TASK PROMPT
Skip the pictures. Reproduce all other material exactly.

MATERIAL
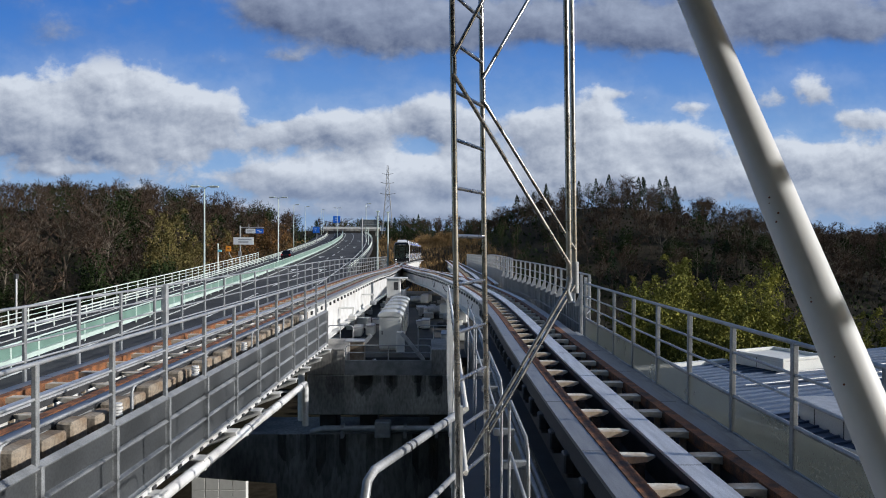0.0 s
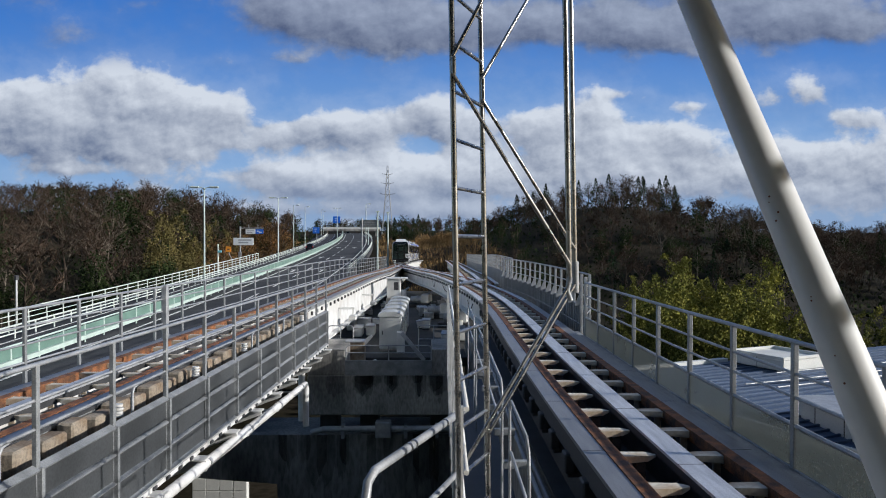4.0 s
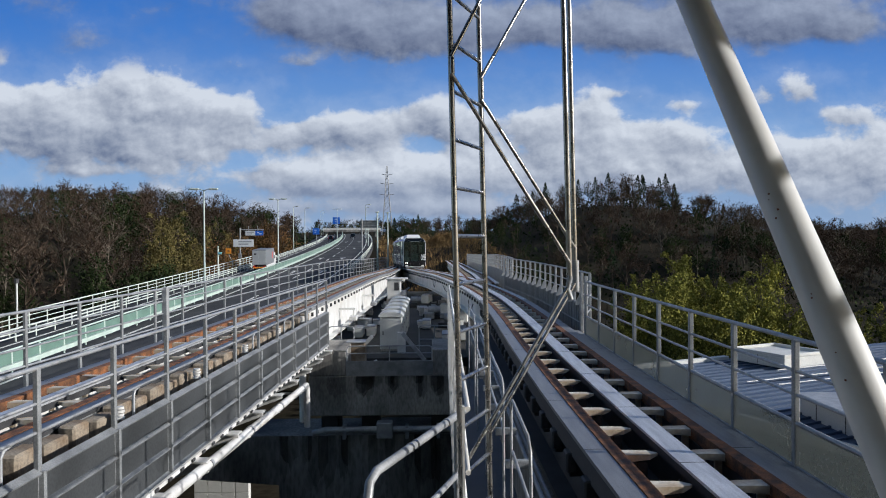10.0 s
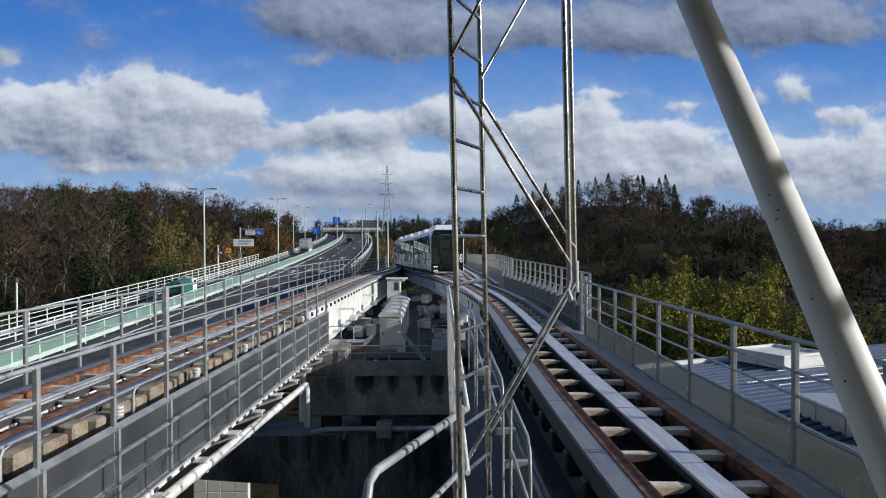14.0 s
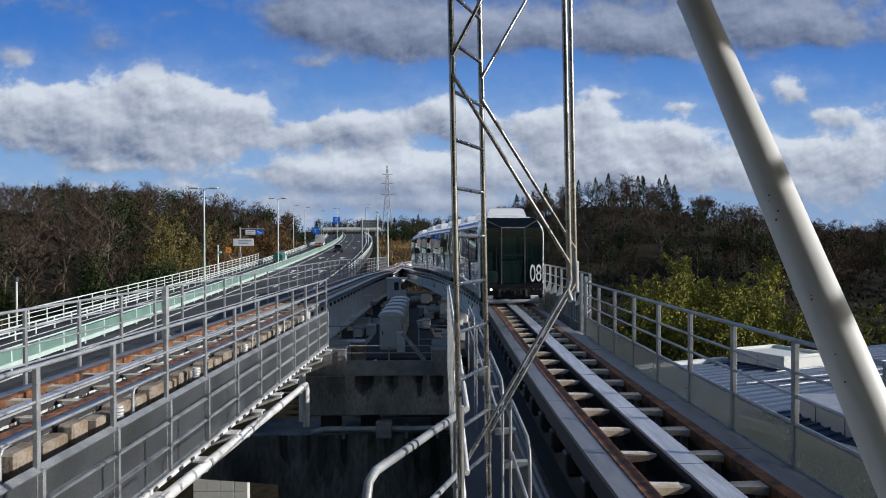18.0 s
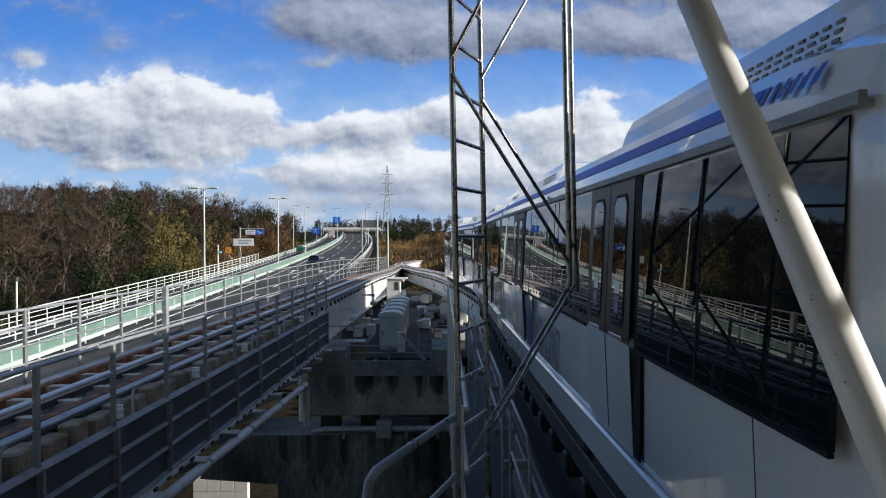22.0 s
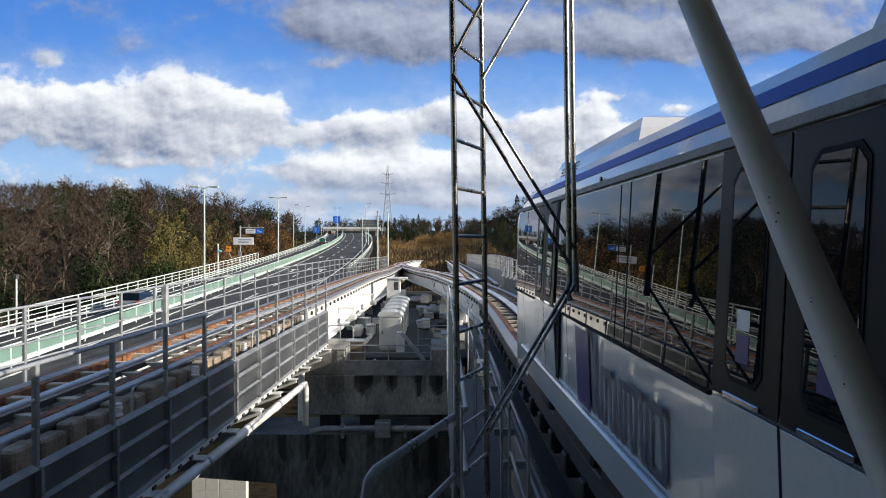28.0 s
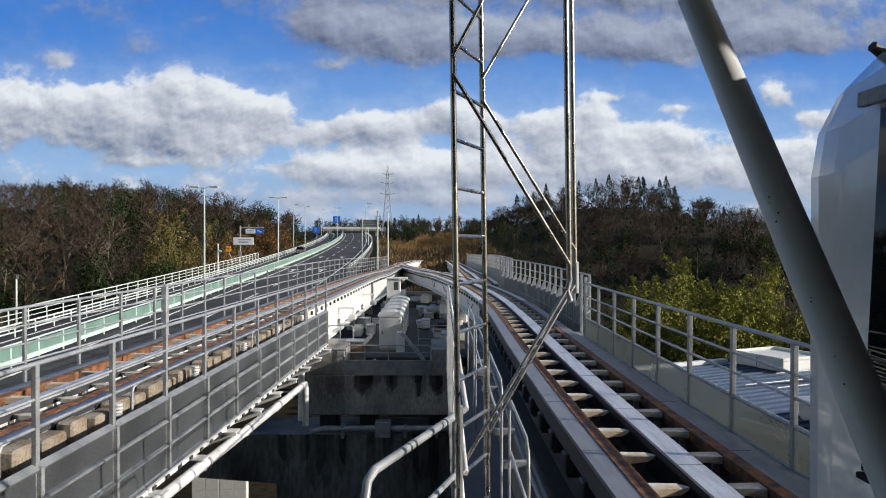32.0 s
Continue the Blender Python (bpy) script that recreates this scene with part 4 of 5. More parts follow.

RESPONSE TO THIS TASK
0.0 s
4.0 s
10.0 s
14.0 s
18.0 s
22.0 s
28.0 s
32.0 s
Continue the Blender Python (bpy) script that recreates this scene with part 4 of 5. More parts follow.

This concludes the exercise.